## Start DATA TO USE
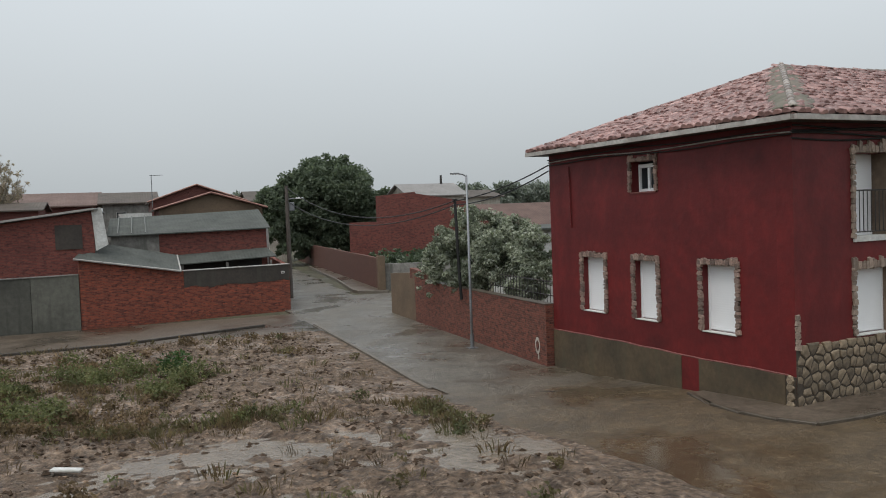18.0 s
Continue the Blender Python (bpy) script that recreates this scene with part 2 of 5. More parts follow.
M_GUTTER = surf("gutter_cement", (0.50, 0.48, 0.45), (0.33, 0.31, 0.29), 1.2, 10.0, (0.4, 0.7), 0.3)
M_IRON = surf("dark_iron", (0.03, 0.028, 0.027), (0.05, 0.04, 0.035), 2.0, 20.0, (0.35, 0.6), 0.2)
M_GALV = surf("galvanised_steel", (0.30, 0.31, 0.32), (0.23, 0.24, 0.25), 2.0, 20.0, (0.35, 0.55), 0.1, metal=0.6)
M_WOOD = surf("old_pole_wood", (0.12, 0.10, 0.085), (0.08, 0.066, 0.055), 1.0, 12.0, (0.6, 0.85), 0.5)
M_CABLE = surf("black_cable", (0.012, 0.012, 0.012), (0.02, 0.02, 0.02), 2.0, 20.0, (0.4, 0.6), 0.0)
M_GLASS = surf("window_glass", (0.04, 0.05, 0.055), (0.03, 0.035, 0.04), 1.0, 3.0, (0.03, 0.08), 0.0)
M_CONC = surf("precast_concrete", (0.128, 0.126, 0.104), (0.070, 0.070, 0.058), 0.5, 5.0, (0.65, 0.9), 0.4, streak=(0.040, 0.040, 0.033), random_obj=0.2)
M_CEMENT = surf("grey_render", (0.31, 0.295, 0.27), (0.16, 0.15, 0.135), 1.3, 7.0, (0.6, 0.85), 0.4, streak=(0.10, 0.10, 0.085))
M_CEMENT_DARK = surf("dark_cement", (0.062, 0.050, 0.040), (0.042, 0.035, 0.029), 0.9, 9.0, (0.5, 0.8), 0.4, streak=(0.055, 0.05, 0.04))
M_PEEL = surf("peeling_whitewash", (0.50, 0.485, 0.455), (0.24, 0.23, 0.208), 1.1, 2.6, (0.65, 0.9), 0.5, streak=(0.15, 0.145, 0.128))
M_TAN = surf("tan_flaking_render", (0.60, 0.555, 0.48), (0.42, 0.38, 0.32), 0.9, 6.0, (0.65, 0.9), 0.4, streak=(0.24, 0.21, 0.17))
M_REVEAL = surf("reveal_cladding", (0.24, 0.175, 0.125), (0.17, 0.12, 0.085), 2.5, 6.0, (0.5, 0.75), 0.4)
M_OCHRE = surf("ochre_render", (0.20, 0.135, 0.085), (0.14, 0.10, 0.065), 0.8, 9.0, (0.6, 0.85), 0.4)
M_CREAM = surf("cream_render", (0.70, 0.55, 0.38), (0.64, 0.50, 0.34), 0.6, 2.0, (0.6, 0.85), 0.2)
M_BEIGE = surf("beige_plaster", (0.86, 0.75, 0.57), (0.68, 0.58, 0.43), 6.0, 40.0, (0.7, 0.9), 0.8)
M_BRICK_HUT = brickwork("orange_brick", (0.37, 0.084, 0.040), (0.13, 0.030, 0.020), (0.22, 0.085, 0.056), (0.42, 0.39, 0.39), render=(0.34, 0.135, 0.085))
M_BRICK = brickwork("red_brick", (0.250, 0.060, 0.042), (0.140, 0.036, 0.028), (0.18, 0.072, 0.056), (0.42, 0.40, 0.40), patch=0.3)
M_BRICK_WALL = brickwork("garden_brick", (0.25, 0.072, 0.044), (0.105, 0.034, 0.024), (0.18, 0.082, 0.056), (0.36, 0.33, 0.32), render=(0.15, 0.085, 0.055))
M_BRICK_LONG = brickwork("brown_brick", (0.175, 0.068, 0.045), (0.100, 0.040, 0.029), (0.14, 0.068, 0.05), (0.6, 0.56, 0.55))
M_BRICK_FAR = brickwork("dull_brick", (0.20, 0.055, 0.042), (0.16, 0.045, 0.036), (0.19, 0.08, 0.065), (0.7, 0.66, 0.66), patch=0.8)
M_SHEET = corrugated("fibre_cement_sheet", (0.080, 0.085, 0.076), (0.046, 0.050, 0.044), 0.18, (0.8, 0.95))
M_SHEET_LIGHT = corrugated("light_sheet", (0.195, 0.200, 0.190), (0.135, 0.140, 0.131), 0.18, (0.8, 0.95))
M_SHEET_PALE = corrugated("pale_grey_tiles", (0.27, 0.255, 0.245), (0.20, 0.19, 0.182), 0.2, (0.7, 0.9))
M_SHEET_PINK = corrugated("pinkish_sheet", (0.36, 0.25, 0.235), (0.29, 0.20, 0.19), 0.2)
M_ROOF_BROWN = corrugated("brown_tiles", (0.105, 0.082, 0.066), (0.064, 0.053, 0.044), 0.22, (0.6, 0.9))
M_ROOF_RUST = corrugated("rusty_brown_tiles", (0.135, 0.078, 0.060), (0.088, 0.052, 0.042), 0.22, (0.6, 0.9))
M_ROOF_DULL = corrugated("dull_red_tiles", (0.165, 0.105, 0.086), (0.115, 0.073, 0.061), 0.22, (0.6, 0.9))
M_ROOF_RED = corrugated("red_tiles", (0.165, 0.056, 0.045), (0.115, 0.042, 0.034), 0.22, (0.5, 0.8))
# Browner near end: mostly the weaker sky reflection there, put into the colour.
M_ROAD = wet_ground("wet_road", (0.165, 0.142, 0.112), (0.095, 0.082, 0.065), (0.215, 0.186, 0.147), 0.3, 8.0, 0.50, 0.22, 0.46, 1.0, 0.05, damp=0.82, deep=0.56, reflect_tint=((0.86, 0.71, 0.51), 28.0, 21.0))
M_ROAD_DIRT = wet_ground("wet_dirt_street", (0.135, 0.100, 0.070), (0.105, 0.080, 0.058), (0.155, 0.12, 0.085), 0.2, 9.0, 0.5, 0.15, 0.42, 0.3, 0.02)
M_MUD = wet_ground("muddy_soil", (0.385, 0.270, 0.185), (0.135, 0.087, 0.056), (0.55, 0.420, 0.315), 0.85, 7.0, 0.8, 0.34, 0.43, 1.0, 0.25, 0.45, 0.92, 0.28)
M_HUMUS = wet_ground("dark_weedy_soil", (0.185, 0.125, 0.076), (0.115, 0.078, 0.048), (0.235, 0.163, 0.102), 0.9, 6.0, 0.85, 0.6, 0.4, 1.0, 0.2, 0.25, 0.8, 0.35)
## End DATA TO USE
## Start DATA TO USE
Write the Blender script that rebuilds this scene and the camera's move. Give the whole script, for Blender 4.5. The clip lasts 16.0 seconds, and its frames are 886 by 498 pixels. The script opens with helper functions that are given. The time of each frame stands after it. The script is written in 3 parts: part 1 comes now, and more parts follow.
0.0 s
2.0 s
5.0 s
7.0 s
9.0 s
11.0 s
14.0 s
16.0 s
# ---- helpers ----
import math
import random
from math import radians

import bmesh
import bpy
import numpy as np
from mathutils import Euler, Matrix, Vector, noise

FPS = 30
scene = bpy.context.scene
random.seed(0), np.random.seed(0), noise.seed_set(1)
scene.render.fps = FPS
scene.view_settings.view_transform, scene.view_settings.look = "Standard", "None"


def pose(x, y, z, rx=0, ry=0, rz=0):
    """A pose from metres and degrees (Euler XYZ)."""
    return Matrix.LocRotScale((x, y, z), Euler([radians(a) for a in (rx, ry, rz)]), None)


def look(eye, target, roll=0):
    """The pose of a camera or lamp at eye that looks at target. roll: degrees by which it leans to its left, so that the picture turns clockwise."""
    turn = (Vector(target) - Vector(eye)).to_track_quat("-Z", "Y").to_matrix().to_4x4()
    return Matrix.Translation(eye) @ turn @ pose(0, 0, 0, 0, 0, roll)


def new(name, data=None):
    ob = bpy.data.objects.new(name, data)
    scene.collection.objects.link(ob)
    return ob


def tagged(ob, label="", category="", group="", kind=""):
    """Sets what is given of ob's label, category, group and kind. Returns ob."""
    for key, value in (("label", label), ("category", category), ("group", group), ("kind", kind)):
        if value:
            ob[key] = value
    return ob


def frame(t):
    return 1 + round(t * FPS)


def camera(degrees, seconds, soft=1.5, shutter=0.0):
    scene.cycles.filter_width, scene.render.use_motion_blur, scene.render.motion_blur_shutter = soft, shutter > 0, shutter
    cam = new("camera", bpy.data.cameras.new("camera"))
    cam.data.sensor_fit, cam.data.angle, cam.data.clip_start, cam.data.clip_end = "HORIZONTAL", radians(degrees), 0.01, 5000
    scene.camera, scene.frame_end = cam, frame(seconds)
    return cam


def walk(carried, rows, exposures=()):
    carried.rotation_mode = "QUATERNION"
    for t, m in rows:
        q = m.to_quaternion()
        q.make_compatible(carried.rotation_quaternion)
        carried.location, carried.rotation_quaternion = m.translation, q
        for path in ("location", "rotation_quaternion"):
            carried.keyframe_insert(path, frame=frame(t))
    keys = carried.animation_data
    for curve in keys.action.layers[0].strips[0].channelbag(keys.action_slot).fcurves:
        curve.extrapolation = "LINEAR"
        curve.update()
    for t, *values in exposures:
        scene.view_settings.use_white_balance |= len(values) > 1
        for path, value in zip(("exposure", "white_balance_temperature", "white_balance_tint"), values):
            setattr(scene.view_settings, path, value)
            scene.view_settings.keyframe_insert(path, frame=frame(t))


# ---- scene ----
## End DATA TO USE
*TASK STATEMENT*:
Write out, exactly as they stand, the lines from the one containing "scene.render.fps = FPS" through the one containing "scene.view_settings.use_white_balance |= len(values)", both ends included.

*ANSWER TO THIS PROBLEM*:
scene.render.fps = FPS
scene.view_settings.view_transform, scene.view_settings.look = "Standard", "None"


def pose(x, y, z, rx=0, ry=0, rz=0):
    """A pose from metres and degrees (Euler XYZ)."""
    return Matrix.LocRotScale((x, y, z), Euler([radians(a) for a in (rx, ry, rz)]), None)


def look(eye, target, roll=0):
    """The pose of a camera or lamp at eye that looks at target. roll: degrees by which it leans to its left, so that the picture turns clockwise."""
    turn = (Vector(target) - Vector(eye)).to_track_quat("-Z", "Y").to_matrix().to_4x4()
    return Matrix.Translation(eye) @ turn @ pose(0, 0, 0, 0, 0, roll)


def new(name, data=None):
    ob = bpy.data.objects.new(name, data)
    scene.collection.objects.link(ob)
    return ob


def tagged(ob, label="", category="", group="", kind=""):
    """Sets what is given of ob's label, category, group and kind. Returns ob."""
    for key, value in (("label", label), ("category", category), ("group", group), ("kind", kind)):
        if value:
            ob[key] = value
    return ob


def frame(t):
    return 1 + round(t * FPS)


def camera(degrees, seconds, soft=1.5, shutter=0.0):
    scene.cycles.filter_width, scene.render.use_motion_blur, scene.render.motion_blur_shutter = soft, shutter > 0, shutter
    cam = new("camera", bpy.data.cameras.new("camera"))
    cam.data.sensor_fit, cam.data.angle, cam.data.clip_start, cam.data.clip_end = "HORIZONTAL", radians(degrees), 0.01, 5000
    scene.camera, scene.frame_end = cam, frame(seconds)
    return cam


def walk(carried, rows, exposures=()):
    carried.rotation_mode = "QUATERNION"
    for t, m in rows:
        q = m.to_quaternion()
        q.make_compatible(carried.rotation_quaternion)
        carried.location, carried.rotation_quaternion = m.translation, q
        for path in ("location", "rotation_quaternion"):
            carried.keyframe_insert(path, frame=frame(t))
    keys = carried.animation_data
    for curve in keys.action.layers[0].strips[0].channelbag(keys.action_slot).fcurves:
        curve.extrapolation = "LINEAR"
        curve.update()
    for t, *values in exposures:
        scene.view_settings.use_white_balance |= len(values) > 1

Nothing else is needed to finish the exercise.